→ **Material for this task**
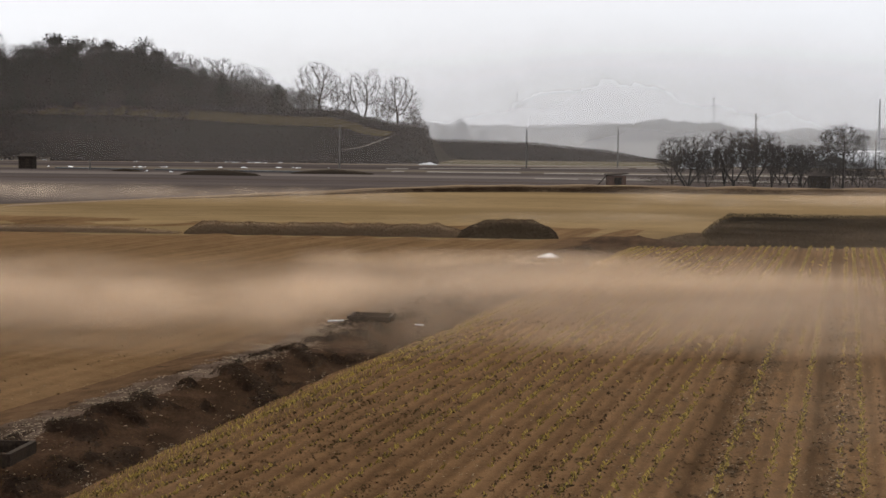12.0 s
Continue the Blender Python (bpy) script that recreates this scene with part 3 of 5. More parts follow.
def grove_bank():
    """The low earth bank that carries the grove, behind the path."""
    h = Heap()
    n = 40
    pts = []
    for i in range(n + 1):
        az = -12.6 - 11.0 * i / n
        hgt = 0.75 * smooth(-12.6, -13.4, az) * (1 + 0.25 * n3(az * 2.0, 8.0))
        for dd, z in ((176, -0.05), (178, hgt * 0.7), (181, hgt), (200, hgt * 0.8), (212, -0.05)):
            pts.append((-math.sin(radians(az)) * (dd + 5), math.cos(radians(az)) * (dd + 5) + 0.6 * n3(az * 3, dd), z))
    h.add(pts, [(i * 5 + k, i * 5 + k + 1, i * 5 + k + 6, i * 5 + k + 5) for i in range(n) for k in range(4)])
    tagged(part("grove_bank", h.mesh("grove_bank", varied("grove_bank_earth", (0.045, 0.032, 0.022), (0.10, 0.072, 0.048), 0.5), True)), "low brown earth bank before the grove", "earth bank", kind="structure")


grove_bank()


def strip(name, x0, x1, y0, y1, width, mat, label, category, z=0.05, gaps=0.0, seed=0):
    """A long flat ribbon with slightly frayed edges, in stretches."""
    r = random.Random(seed)
    h = Heap()
    n = max(4, int((x1 - x0) / 2))
    for i in range(n):
        if r.random() < gaps:
            continue
        a, b = i / n, (i + 1) / n
        xa, xb, ya, yb = x0 + (x1 - x0) * a, x0 + (x1 - x0) * b, y0 + (y1 - y0) * a, y0 + (y1 - y0) * b
        ww = width * r.uniform(0.7, 1.3)
        h.add([(xa, ya, z), (xb, yb, z), (xb, yb + ww, z + 0.02), (xa, ya + ww, z + 0.02), (xa, ya - 0.1, -0.05), (xb, yb - 0.1, -0.05)], [(0, 1, 2, 3), (4, 5, 1, 0)])
    return tagged(part(name, h.mesh(name, mat)), label, category, kind="structure")


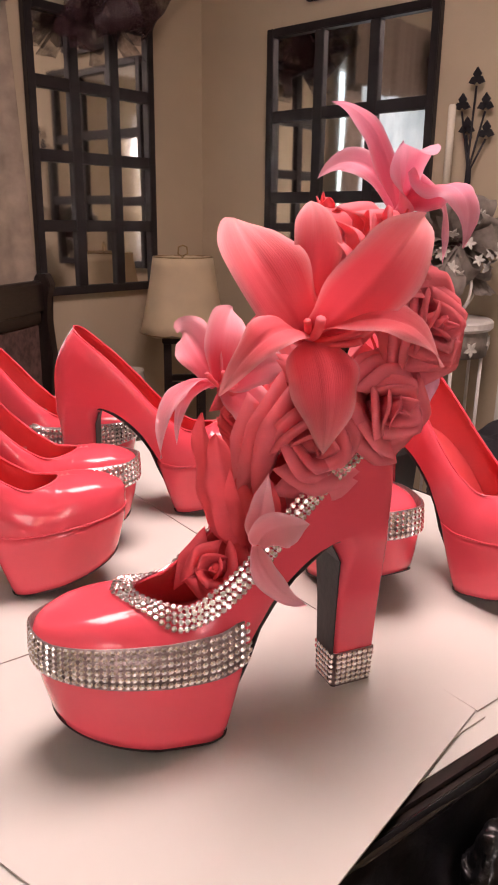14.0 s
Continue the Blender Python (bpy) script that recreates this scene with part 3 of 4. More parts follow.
def back_stones(parent, size):
    """Two columns of stones down the counter's back seam."""
    pts = []
    rnd = random.Random(11)
    for z in np.arange(0.128, 0.199, size):
        for y in (-0.55, 0.55):
            x = -0.0468 + lean_fwd(-0.0465, float(z))
            pts.append((Vector((x - 0.001, y * size, float(z))), Vector((-1, 0.3 * y + rnd.uniform(-0.1, 0.1), rnd.uniform(-0.1, 0.2))).normalized(), Vector((0, 1, 0))))
    v, f = stones(pts, size * 1.05)
    tagged(hang("rhinestone_seam", mesh_from("rhinestone_seam", v, f, GEM, False), parent, "rhinestones down the back seam"), kind="stuff")


def platform_shoe(name, m, label, band=0, cap=0, trim=0, piping=True):
    th = thing(name, label, "shoe", m, "coral platform heels")
    v, f = skin(0.0, False)
    hang("upper", welded("upper", v, f, PATENT), th)
    v, f = skin(0.0016, True, s_max=0.19, drop=0.0)
    hang("lining", mesh_from("lining", v, f, LINING), th, "smooth coral lining")
    # insole
    iv, jf = [], []
    ss = [s for s in ST if s < 0.188]
    for s in ss:
        w = max(HALF(s) - 0.003, 0.0003)
        for k in range(7):
            y = -w + 2 * w * k / 6
            iv.append((s, y, SEAT(s) + 0.004 + 0.003 * (y / 0.035) ** 2))
    for i in range(len(ss) - 1):
        for k in range(6):
            a = i * 7 + k
            jf.append((a, a + 7, a + 8, a + 1))
    hang("insole", mesh_from("insole", iv, jf, LINING), th)
    # rolled edge of the opening
    edge = [upper_point(s, 1.0, 1) for s in ST if s <= THROAT + 0.001]
    edge = edge + [upper_point(s, 1.0, -1) for s in reversed([s for s in ST if s <= THROAT + 0.001])]
    part("top_edge", tube(edge, 0.0011, 6), PATENT, th, smooth=True)
    # platform
    rings = [[plat_point(i, z) for i in range(72)] for z in np.linspace(0.018, 1.0, 9)]
    v, f = loft(rings)
    hang("platform", mesh_from("platform", v, f, PATENT), th)
    if piping:
        part("welt", tube([plat_point(i % 72, 1.0) + Vector((0, 0, 0.0002)) for i in range(9, 64)], 0.0007, 6), PATENT, th, smooth=True)
    rings = [[Vector((p.x + 0.0006 * (1 if p.x > 0.12 else -1), p.y * 1.012, p.z - 0.0002)) for p in (plat_point(i, z) for i in range(72))] for z in (0.0, 0.022)]
    v, f = loft(rings)
    sole = hang("outsole", mesh_from("outsole", v, f, BLACKSOLE, False), th, "thin black outsole")
    # black covering on the platform's back and the arch
    av, af = [], []
    col = [(0.0955, 0.004), (0.0910, 0.018), (0.0848, 0.036), (0.0760, 0.054), (0.0675, 0.0735), (0.057, 0.088), (0.042, 0.1025), (0.025, 0.1135), (0.012, 0.1185), (0.004, 0.1175), (-0.001, 0.112)]
    for x, z in col:
        w = lerp(x, [0.0, 0.02, 0.06, 0.08, 0.095], [0.018, 0.0255, 0.0305, 0.0330, 0.0250]) * 0.985
        for k in range(9):
            y = -w + 2 * w * k / 8
            av.append((x - 0.0012, y, z - 0.0012))
    for i in range(len(col) - 1):
        for k in range(8):
            a = i * 9 + k
            af.append((a, a + 9, a + 10, a + 1))
    arch = hang("arch_sole", mesh_from("arch_sole", av, af, BLACKSOLE), th, "matt black arch and sole back")
    so = arch.modifiers.new("thickness", "SOLIDIFY")
    so.thickness, so.offset = 0.0016, 0
    # heel
    rings = [rounded_rect(x0, x1, w, lerp(z, [0.0, 0.07, 0.10, 0.12], [0.0025, 0.004, 0.010, 0.017]), z, 11) for x0, x1, w, z in HEEL]
    # towards its top the heel takes the outline of the upper
    for ring in rings:
        k = min(1.0, max(0.0, (ring[0].z - 0.085) / 0.03))
        for p in ring:
            lim = HALF(p.x) - 0.0006
            if abs(p.y) > lim:
                p.y += (math.copysign(max(lim, 0.0), p.y) - p.y) * k
    v, f = loft(rings)
    heel = hang("heel", mesh_from("heel", v, f, PATENT), th, "tall block heel")
    em = heel.modifiers.new("split", "EDGE_SPLIT")
    em.split_angle = radians(50)
    breast = [(0.0006, lerp(z, [h[3] for h in HEEL], [h[2] for h in HEEL]) - 0.0006, z) for z in (0.0025, 0.03, 0.06, 0.09, 0.100)] + [(0.0018, 0.0145, 0.106), (0.0042, 0.011, 0.1125), (0.0065, 0.006, 0.1155)]
    bv, bf = [], []
    for x, w, z in breast:
        x = max(x, lerp(z, [h[3] for h in HEEL], [h[1] for h in HEEL]) + 0.0006)
        bv += [(x, -w, z), (x, w, z)]
    for i in range(len(breast) - 1):
        bf.append((2 * i, 2 * i + 1, 2 * i + 3, 2 * i + 2))
    br = hang("heel_breast", mesh_from("heel_breast", bv, bf, BLACKSOLE, False), heel, "matt black front of the heel")
    so = br.modifiers.new("thickness", "SOLIDIFY")
    so.thickness, so.offset = 0.0008, 1
    v, f = loft([rounded_rect(-0.0308, 0.0003, 0.0111, 0.0022, z) for z in (0.0, 0.0035)])
    hang("heel_tip", mesh_from("heel_tip", v, f, BLACKSOLE, False), heel)
    if band:
        band_stones(th, 0.90 if band < 6 else 0.88, 1.50 if band < 6 else 1.40, band, 0.0050 if band < 6 else 0.0041, 0.0016)
    if cap:
        cap_stones(th, cap, 0.0041)
        back_stones(th, 0.0042)
    if trim:
        topline_stones(th, trim, 0.0041)
    return th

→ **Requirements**
Transcribe the listing in full and omit the pictures.

→ **Result below**
12.0 s
Continue the Blender Python (bpy) script that recreates this scene with part 3 of 5. More parts follow.
def grove_bank():
    """The low earth bank that carries the grove, behind the path."""
    h = Heap()
    n = 40
    pts = []
    for i in range(n + 1):
        az = -12.6 - 11.0 * i / n
        hgt = 0.75 * smooth(-12.6, -13.4, az) * (1 + 0.25 * n3(az * 2.0, 8.0))
        for dd, z in ((176, -0.05), (178, hgt * 0.7), (181, hgt), (200, hgt * 0.8), (212, -0.05)):
            pts.append((-math.sin(radians(az)) * (dd + 5), math.cos(radians(az)) * (dd + 5) + 0.6 * n3(az * 3, dd), z))
    h.add(pts, [(i * 5 + k, i * 5 + k + 1, i * 5 + k + 6, i * 5 + k + 5) for i in range(n) for k in range(4)])
    tagged(part("grove_bank", h.mesh("grove_bank", varied("grove_bank_earth", (0.045, 0.032, 0.022), (0.10, 0.072, 0.048), 0.5), True)), "low brown earth bank before the grove", "earth bank", kind="structure")


grove_bank()


def strip(name, x0, x1, y0, y1, width, mat, label, category, z=0.05, gaps=0.0, seed=0):
    """A long flat ribbon with slightly frayed edges, in stretches."""
    r = random.Random(seed)
    h = Heap()
    n = max(4, int((x1 - x0) / 2))
    for i in range(n):
        if r.random() < gaps:
            continue
        a, b = i / n, (i + 1) / n
        xa, xb, ya, yb = x0 + (x1 - x0) * a, x0 + (x1 - x0) * b, y0 + (y1 - y0) * a, y0 + (y1 - y0) * b
        ww = width * r.uniform(0.7, 1.3)
        h.add([(xa, ya, z), (xb, yb, z), (xb, yb + ww, z + 0.02), (xa, ya + ww, z + 0.02), (xa, ya - 0.1, -0.05), (xb, yb - 0.1, -0.05)], [(0, 1, 2, 3), (4, 5, 1, 0)])
    return tagged(part(name, h.mesh(name, mat)), label, category, kind="structure")


14.0 s
Continue the Blender Python (bpy) script that recreates this scene with part 3 of 4. More parts follow.
def back_stones(parent, size):
    """Two columns of stones down the counter's back seam."""
    pts = []
    rnd = random.Random(11)
    for z in np.arange(0.128, 0.199, size):
        for y in (-0.55, 0.55):
            x = -0.0468 + lean_fwd(-0.0465, float(z))
            pts.append((Vector((x - 0.001, y * size, float(z))), Vector((-1, 0.3 * y + rnd.uniform(-0.1, 0.1), rnd.uniform(-0.1, 0.2))).normalized(), Vector((0, 1, 0))))
    v, f = stones(pts, size * 1.05)
    tagged(hang("rhinestone_seam", mesh_from("rhinestone_seam", v, f, GEM, False), parent, "rhinestones down the back seam"), kind="stuff")


def platform_shoe(name, m, label, band=0, cap=0, trim=0, piping=True):
    th = thing(name, label, "shoe", m, "coral platform heels")
    v, f = skin(0.0, False)
    hang("upper", welded("upper", v, f, PATENT), th)
    v, f = skin(0.0016, True, s_max=0.19, drop=0.0)
    hang("lining", mesh_from("lining", v, f, LINING), th, "smooth coral lining")
    # insole
    iv, jf = [], []
    ss = [s for s in ST if s < 0.188]
    for s in ss:
        w = max(HALF(s) - 0.003, 0.0003)
        for k in range(7):
            y = -w + 2 * w * k / 6
            iv.append((s, y, SEAT(s) + 0.004 + 0.003 * (y / 0.035) ** 2))
    for i in range(len(ss) - 1):
        for k in range(6):
            a = i * 7 + k
            jf.append((a, a + 7, a + 8, a + 1))
    hang("insole", mesh_from("insole", iv, jf, LINING), th)
    # rolled edge of the opening
    edge = [upper_point(s, 1.0, 1) for s in ST if s <= THROAT + 0.001]
    edge = edge + [upper_point(s, 1.0, -1) for s in reversed([s for s in ST if s <= THROAT + 0.001])]
    part("top_edge", tube(edge, 0.0011, 6), PATENT, th, smooth=True)
    # platform
    rings = [[plat_point(i, z) for i in range(72)] for z in np.linspace(0.018, 1.0, 9)]
    v, f = loft(rings)
    hang("platform", mesh_from("platform", v, f, PATENT), th)
    if piping:
        part("welt", tube([plat_point(i % 72, 1.0) + Vector((0, 0, 0.0002)) for i in range(9, 64)], 0.0007, 6), PATENT, th, smooth=True)
    rings = [[Vector((p.x + 0.0006 * (1 if p.x > 0.12 else -1), p.y * 1.012, p.z - 0.0002)) for p in (plat_point(i, z) for i in range(72))] for z in (0.0, 0.022)]
    v, f = loft(rings)
    sole = hang("outsole", mesh_from("outsole", v, f, BLACKSOLE, False), th, "thin black outsole")
    # black covering on the platform's back and the arch
    av, af = [], []
    col = [(0.0955, 0.004), (0.0910, 0.018), (0.0848, 0.036), (0.0760, 0.054), (0.0675, 0.0735), (0.057, 0.088), (0.042, 0.1025), (0.025, 0.1135), (0.012, 0.1185), (0.004, 0.1175), (-0.001, 0.112)]
    for x, z in col:
        w = lerp(x, [0.0, 0.02, 0.06, 0.08, 0.095], [0.018, 0.0255, 0.0305, 0.0330, 0.0250]) * 0.985
        for k in range(9):
            y = -w + 2 * w * k / 8
            av.append((x - 0.0012, y, z - 0.0012))
    for i in range(len(col) - 1):
        for k in range(8):
            a = i * 9 + k
            af.append((a, a + 9, a + 10, a + 1))
    arch = hang("arch_sole", mesh_from("arch_sole", av, af, BLACKSOLE), th, "matt black arch and sole back")
    so = arch.modifiers.new("thickness", "SOLIDIFY")
    so.thickness, so.offset = 0.0016, 0
    # heel
    rings = [rounded_rect(x0, x1, w, lerp(z, [0.0, 0.07, 0.10, 0.12], [0.0025, 0.004, 0.010, 0.017]), z, 11) for x0, x1, w, z in HEEL]
    # towards its top the heel takes the outline of the upper
    for ring in rings:
        k = min(1.0, max(0.0, (ring[0].z - 0.085) / 0.03))
        for p in ring:
            lim = HALF(p.x) - 0.0006
            if abs(p.y) > lim:
                p.y += (math.copysign(max(lim, 0.0), p.y) - p.y) * k
    v, f = loft(rings)
    heel = hang("heel", mesh_from("heel", v, f, PATENT), th, "tall block heel")
    em = heel.modifiers.new("split", "EDGE_SPLIT")
    em.split_angle = radians(50)
    breast = [(0.0006, lerp(z, [h[3] for h in HEEL], [h[2] for h in HEEL]) - 0.0006, z) for z in (0.0025, 0.03, 0.06, 0.09, 0.100)] + [(0.0018, 0.0145, 0.106), (0.0042, 0.011, 0.1125), (0.0065, 0.006, 0.1155)]
    bv, bf = [], []
    for x, w, z in breast:
        x = max(x, lerp(z, [h[3] for h in HEEL], [h[1] for h in HEEL]) + 0.0006)
        bv += [(x, -w, z), (x, w, z)]
    for i in range(len(breast) - 1):
        bf.append((2 * i, 2 * i + 1, 2 * i + 3, 2 * i + 2))
    br = hang("heel_breast", mesh_from("heel_breast", bv, bf, BLACKSOLE, False), heel, "matt black front of the heel")
    so = br.modifiers.new("thickness", "SOLIDIFY")
    so.thickness, so.offset = 0.0008, 1
    v, f = loft([rounded_rect(-0.0308, 0.0003, 0.0111, 0.0022, z) for z in (0.0, 0.0035)])
    hang("heel_tip", mesh_from("heel_tip", v, f, BLACKSOLE, False), heel)
    if band:
        band_stones(th, 0.90 if band < 6 else 0.88, 1.50 if band < 6 else 1.40, band, 0.0050 if band < 6 else 0.0041, 0.0016)
    if cap:
        cap_stones(th, cap, 0.0041)
        back_stones(th, 0.0042)
    if trim:
        topline_stones(th, trim, 0.0041)
    return th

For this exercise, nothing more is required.